A letter from Steve - Our Rector
The Army's recruitment campaign hit the headlines this week. Gone are the old-style
advertisements promoting physical endeavour, excitement and challenge. In are the
new ads, focusing on the emotional aspects of life, genuinely encouraging people
to join regardless of gender, faith and sexual orientation.
It's part of the Army's belonging campaign. The voices we hear are real people who
already serve in the armed forces. "Find where you belong" is the recurring tag line.
But already the ads are having a mixed reaction even before it is known if they working
to increase the numbers applying.
Yet it is clear that the Army is speaking to genuine concerns, responding to something
that is significant for people. As the Army's website says "A sense of belonging
may sound like a small thing. Yet it fuels you as much as food and water, because
it doesn't just feed your body, it feeds your mind and soul." A sense of belonging,
connecting with others, is what keeps people healthy, gives them value, brings them
hope and affirmation.
It got me thinking of our dining tables which only a few weeks ago would have been
piled high with the left over debris of Christmas. I reflected that in our homes
this table is a symbol of belonging. Over Christmas, regardless or your age, gender,
faith or sexual orientation, everyone is welcome. It's a space where we eat traditionally
and sometimes experimentally. It's a place where we laugh and weep, where we converse
lightly and deeply, seriously and ridiculously. It's a community space where everyone
can belong, knowing they will be taken seriously and loved unconditionally. Where
new ideas are explored, old ideas are revisited, new opportunities discussed, resolutions
When we invite people to gather around our table, in a way, we invite them to become
a part of our family. We invite them into our community, into a place where we can
love, cherish, rebuke and encourage one another. We invite them to a place of equality,
where each can have and use their own voice. We invite them to a safe place, a place
which allows both success and failure, sorrow and joy.
When I looked at my table, I reflected on the incidents where Jesus is found at a
table. It's never the food that it is remembered but the life stories that are reported.
In each of the "table" stories we find Jesus creating a space where people belong,
where they find new life, new purpose, new value.
My favourite is when Jesus invites himself to sit round Zacchaeus' table. This hated
taxman sits with Jesus, listens to Jesus, is part of the conversation. He discovers
that he is loved, and he is accepted regardless of who he is or what he has done.

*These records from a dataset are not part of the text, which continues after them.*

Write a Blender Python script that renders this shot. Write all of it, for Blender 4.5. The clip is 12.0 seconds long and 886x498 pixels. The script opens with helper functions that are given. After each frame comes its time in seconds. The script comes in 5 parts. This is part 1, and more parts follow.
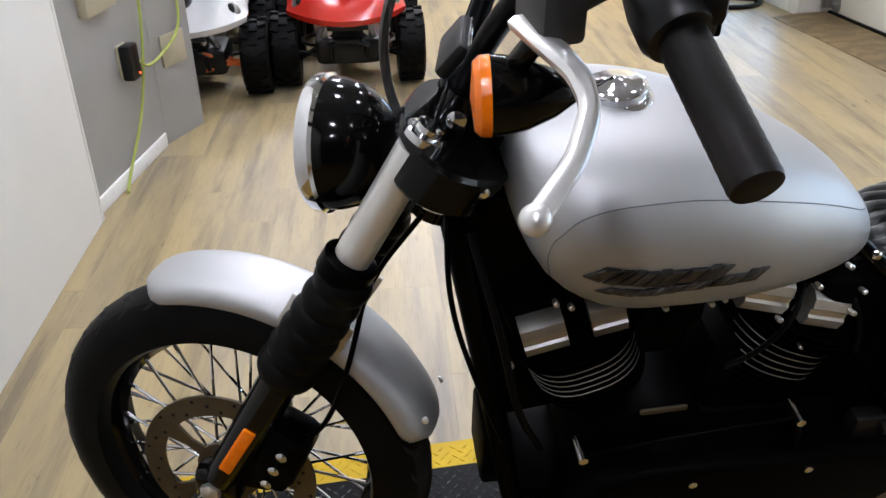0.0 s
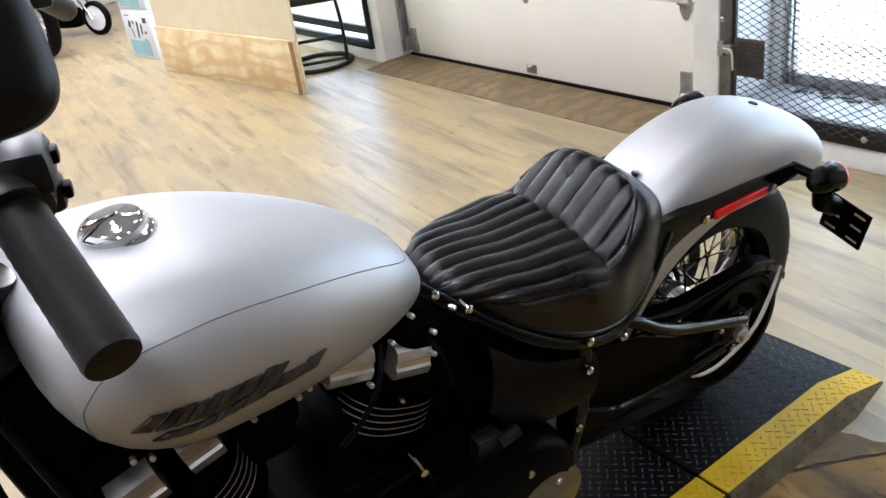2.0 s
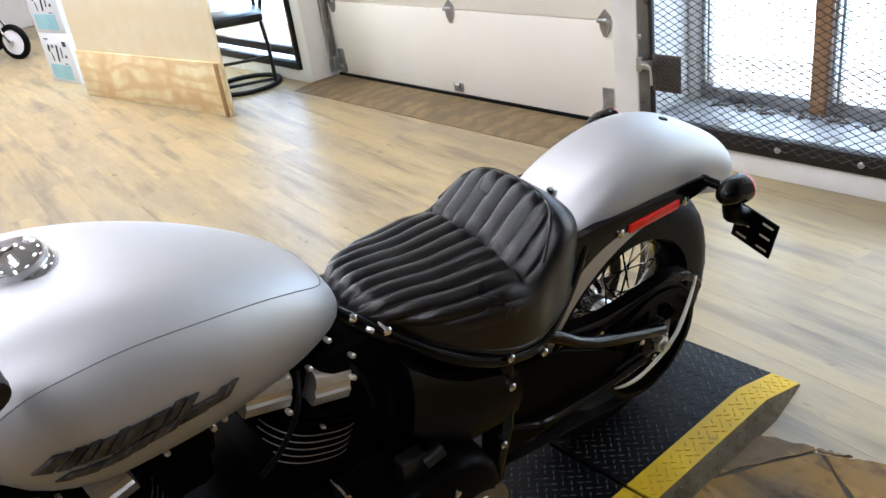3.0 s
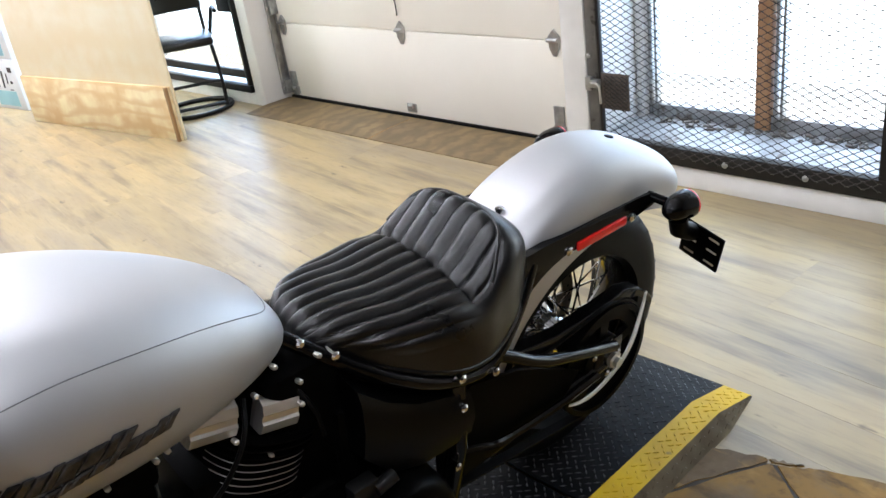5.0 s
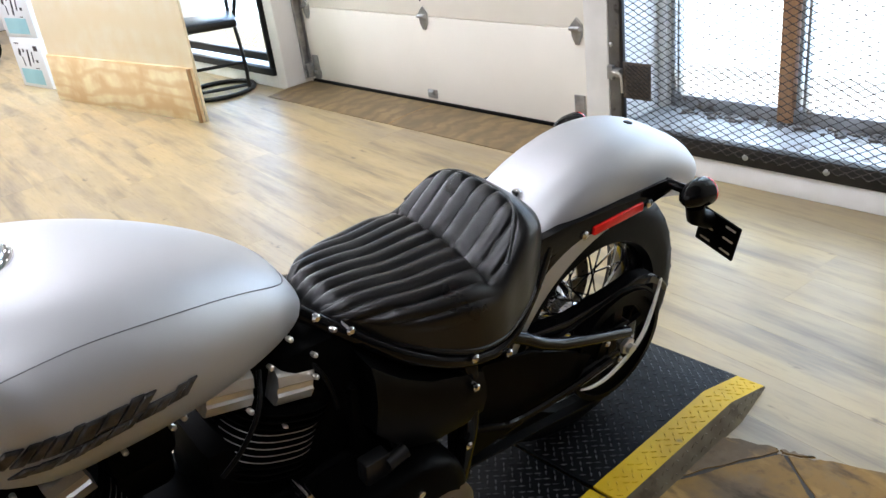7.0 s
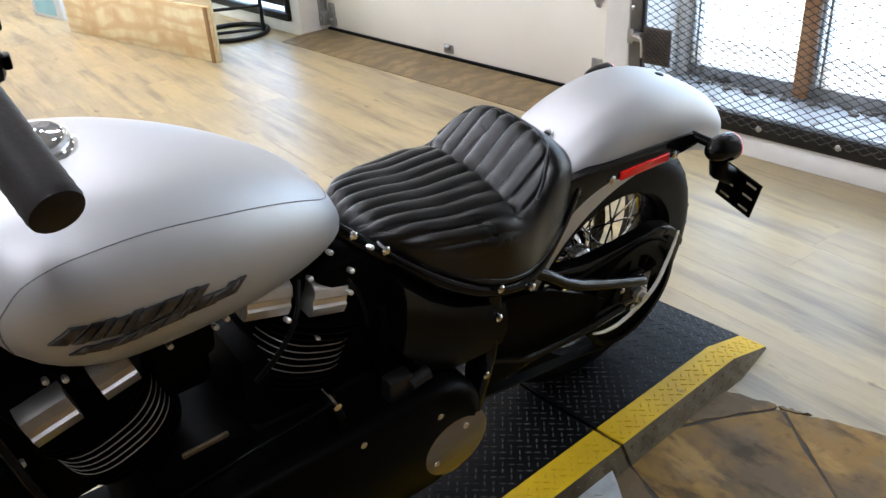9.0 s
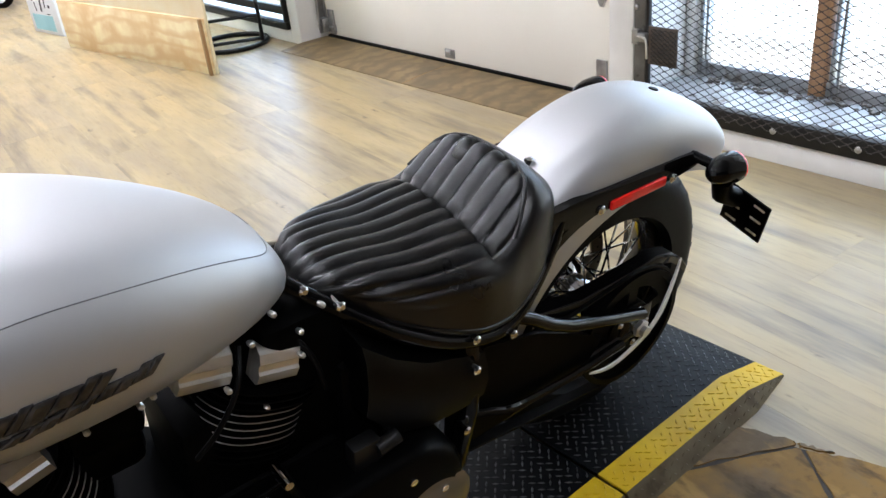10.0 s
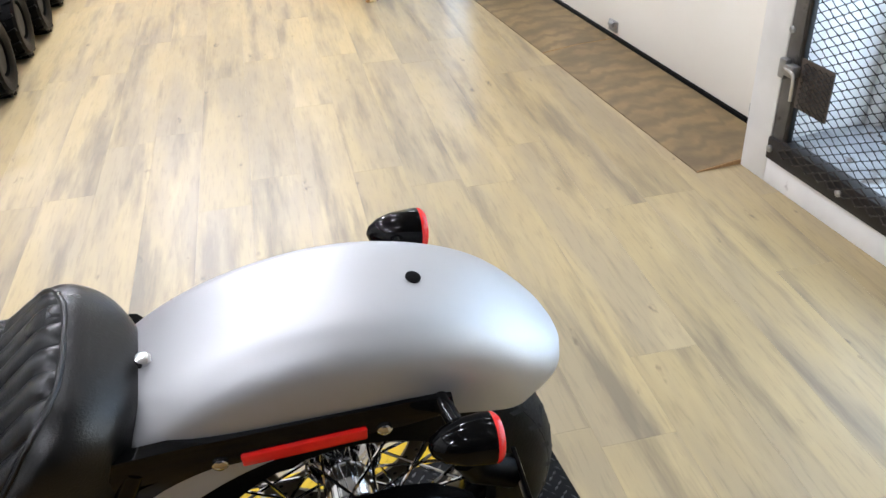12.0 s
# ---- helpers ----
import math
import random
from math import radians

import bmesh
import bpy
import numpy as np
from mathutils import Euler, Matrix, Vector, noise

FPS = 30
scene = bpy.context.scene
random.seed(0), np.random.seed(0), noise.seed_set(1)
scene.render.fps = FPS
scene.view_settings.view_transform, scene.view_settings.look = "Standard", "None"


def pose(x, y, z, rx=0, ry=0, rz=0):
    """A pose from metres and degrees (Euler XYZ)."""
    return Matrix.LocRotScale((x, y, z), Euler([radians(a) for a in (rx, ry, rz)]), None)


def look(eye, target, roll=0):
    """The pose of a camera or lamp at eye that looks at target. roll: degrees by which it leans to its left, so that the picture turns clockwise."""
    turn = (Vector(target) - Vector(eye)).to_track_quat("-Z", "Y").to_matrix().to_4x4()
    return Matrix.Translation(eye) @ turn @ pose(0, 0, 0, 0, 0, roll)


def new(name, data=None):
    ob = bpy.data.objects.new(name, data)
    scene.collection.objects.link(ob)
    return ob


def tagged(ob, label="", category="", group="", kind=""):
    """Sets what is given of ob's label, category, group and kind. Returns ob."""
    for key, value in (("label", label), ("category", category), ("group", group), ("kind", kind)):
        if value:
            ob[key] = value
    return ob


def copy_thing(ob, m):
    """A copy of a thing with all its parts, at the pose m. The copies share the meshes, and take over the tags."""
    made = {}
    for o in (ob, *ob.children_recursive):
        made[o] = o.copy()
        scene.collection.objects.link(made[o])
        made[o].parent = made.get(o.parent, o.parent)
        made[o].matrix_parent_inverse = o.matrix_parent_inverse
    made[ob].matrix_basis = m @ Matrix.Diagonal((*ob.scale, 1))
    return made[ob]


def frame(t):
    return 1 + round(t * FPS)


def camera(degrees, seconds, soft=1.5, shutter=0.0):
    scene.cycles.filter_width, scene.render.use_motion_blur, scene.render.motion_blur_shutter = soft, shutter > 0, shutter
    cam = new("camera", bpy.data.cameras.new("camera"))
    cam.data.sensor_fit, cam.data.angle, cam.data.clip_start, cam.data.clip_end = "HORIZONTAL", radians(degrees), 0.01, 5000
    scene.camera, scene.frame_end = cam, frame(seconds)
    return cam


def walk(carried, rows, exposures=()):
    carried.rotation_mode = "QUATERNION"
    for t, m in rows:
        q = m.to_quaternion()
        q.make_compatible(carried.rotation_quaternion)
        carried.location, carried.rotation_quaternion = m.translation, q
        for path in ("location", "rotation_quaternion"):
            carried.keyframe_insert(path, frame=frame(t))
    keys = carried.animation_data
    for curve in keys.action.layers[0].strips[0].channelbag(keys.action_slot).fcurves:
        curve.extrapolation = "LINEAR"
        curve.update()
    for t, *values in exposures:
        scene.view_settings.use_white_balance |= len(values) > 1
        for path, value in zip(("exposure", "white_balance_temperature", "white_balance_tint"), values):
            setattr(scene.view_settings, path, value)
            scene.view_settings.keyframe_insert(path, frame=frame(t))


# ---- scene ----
cam = camera(56.1, 12.0)
PATH = [
    (0, (0.267, -1.07, 1.343), (0.388, 0.663, 0.352), -0.8),
    (0.3, (0.322, -1.068, 1.382), (0.59, 0.684, 0.454), -4.8),
    (0.5, (0.357, -1.059, 1.391), (0.734, 0.691, 0.498), -6.1),
    (0.6, (0.365, -1.066, 1.393), (0.79, 0.677, 0.536), -6.8),
    (1, (0.416, -1.061, 1.383), (1.008, 0.629, 0.492), -7.8),
    (1.5, (0.452, -1.069, 1.368), (1.172, 0.566, 0.468), -8.6),
    (2, (0.477, -1.078, 1.364), (1.291, 0.513, 0.467), -8.8),
    (2.5, (0.493, -1.091, 1.365), (1.375, 0.468, 0.476), -8.8),
    (3, (0.508, -1.096, 1.365), (1.457, 0.429, 0.485), -8.5),
    (5, (0.528, -1.101, 1.361), (1.57, 0.379, 0.511), -8.4),
    (5.5, (0.528, -1.101, 1.359), (1.568, 0.381, 0.509), -8.4),
    (6, (0.528, -1.103, 1.358), (1.569, 0.371, 0.496), -8.1),
    (6.5, (0.521, -1.11, 1.357), (1.527, 0.392, 0.501), -7.9),
    (7, (0.518, -1.116, 1.352), (1.518, 0.383, 0.484), -7.6),
    (9, (0.425, -1.125, 1.321), (1.412, 0.337, 0.379), -3.7),
    (9.5, (0.412, -1.103, 1.309), (1.435, 0.313, 0.334), -5.5),
    (10, (0.591, -1.039, 1.313), (1.534, 0.451, 0.37), -6.1),
    (10.5, (0.817, -1.049, 1.355), (1.692, 0.494, 0.432), -2.1),
    (10.7, (0.878, -1.041, 1.349), (1.725, 0.5, 0.397), -1.4),
    (11, (1.004, -0.94, 1.323), (1.842, 0.549, 0.283), -1.8),
    (11.3, (1.187, -0.84, 1.336), (2.074, 0.604, 0.273), -2.9),
    (11.5, (1.307, -0.82, 1.347), (2.14, 0.652, 0.28), -4.3),
    (12, (1.63, -0.802, 1.368), (1.945, 0.843, 0.274), -3.3),
]
EXPOSURE = [(0, -0.30), (0.5, -0.15), (1.0, -0.05), (2.5, -0.05), (5.0, 0.0), (7.0, 0.0), (9.0, -0.08), (10.5, 0.0), (12.0, 0.0)]
walk(cam, [(t, look(eye, target, roll)) for t, eye, target, roll in PATH], EXPOSURE)

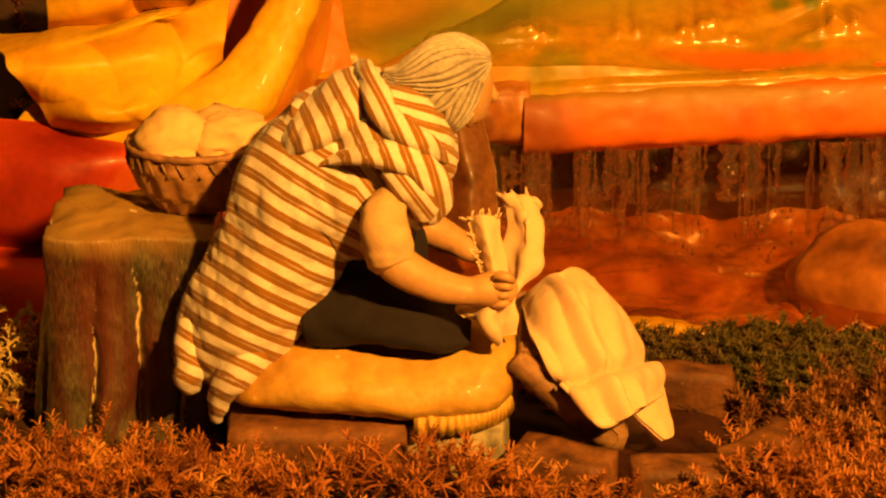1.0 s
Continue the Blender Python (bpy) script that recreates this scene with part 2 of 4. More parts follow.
M_SOIL = mat("dark_soil", [(0.015, 0.006, 0.004), (0.035, 0.013, 0.007), (0.06, 0.024, 0.01)], 40, 0.9, 1.0, 220)
M_MOSS = mat("dry_moss", [(0.18, 0.05, 0.008), (0.42, 0.14, 0.02), (0.64, 0.32, 0.06)], 26, 0.7, 0.1, 200)
M_MOSS_BROWN = mat("brown_moss", [(0.12, 0.04, 0.012), (0.26, 0.10, 0.022), (0.40, 0.19, 0.045)], 22, 0.7, 0.1, 200)
M_MOSS_DARK = mat("dark_green_moss", [(0.05, 0.05, 0.012), (0.12, 0.10, 0.02), (0.10, 0.05, 0.02)], 30, 0.8, 0.1, 200)
M_MOSS_RED = mat("red_brown_moss", [(0.05, 0.012, 0.008), (0.17, 0.042, 0.018), (0.34, 0.09, 0.03)], 14, 0.8, 0.1, 200)
M_LICHEN = mat("pale_lichen", [(0.58, 0.45, 0.12), (0.76, 0.62, 0.24)], 60, 0.85, 0.3, 300)
M_STRIPE = striped("striped_cloth")
M_NAVY = mat("navy_cloth", [(0.007, 0.005, 0.010), (0.015, 0.010, 0.018)], 50, 0.95, 0.5, 700)
M_CLAY = mat("painted_clay", [(0.55, 0.33, 0.14), (0.62, 0.38, 0.17)], 40, 0.5, 0.15, 300, streak=0.15)
M_SLEEVE = mat("cream_sleeve", [(0.62, 0.42, 0.2), (0.70, 0.50, 0.26)], 40, 0.85, 0.4, 700, streak=0.15)
# dark wash for the hair grooves, shade painted between the locks
M_HAIR_DEEP = mat("groove_shade_hair", [(0.20, 0.18, 0.15), (0.36, 0.33, 0.28)], 60, 0.85, 0.5, 420)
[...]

He makes a radical resolution, and commits to a new behaviour: "Look, Lord! Here
and now I give half of my possessions to the poor, and if I have cheated anybody
out of anything, I will pay back four times the amount." – Luke 19 v8.
Belonging changes us. Belonging, the safe place in community with Jesus and others,
changed Zacchaeus from a greedy man into a generous man.
This year we are planning to be part of HOPE 2018 – it's a national movement that
is all about getting out into our community and inviting people to come along, and
to belong. Sometimes we will be inviting them to worship with us, especially at
Christmas, Easter or Harvest, and at other times to join us around the table for
some games, and a plate of curry, pie and peas, or hot pot.
We may not see such radical change round our own tables that Jesus saw with Zacchaeus,
but during this year if we invite people to join us round our table, if we spend
time together, if we do life together, we can help create a sense of belonging.
I hope you will think and pray about the people around you that you might invite
to our church activities. And do keep praying that together we can make the space
to help people find where they belong?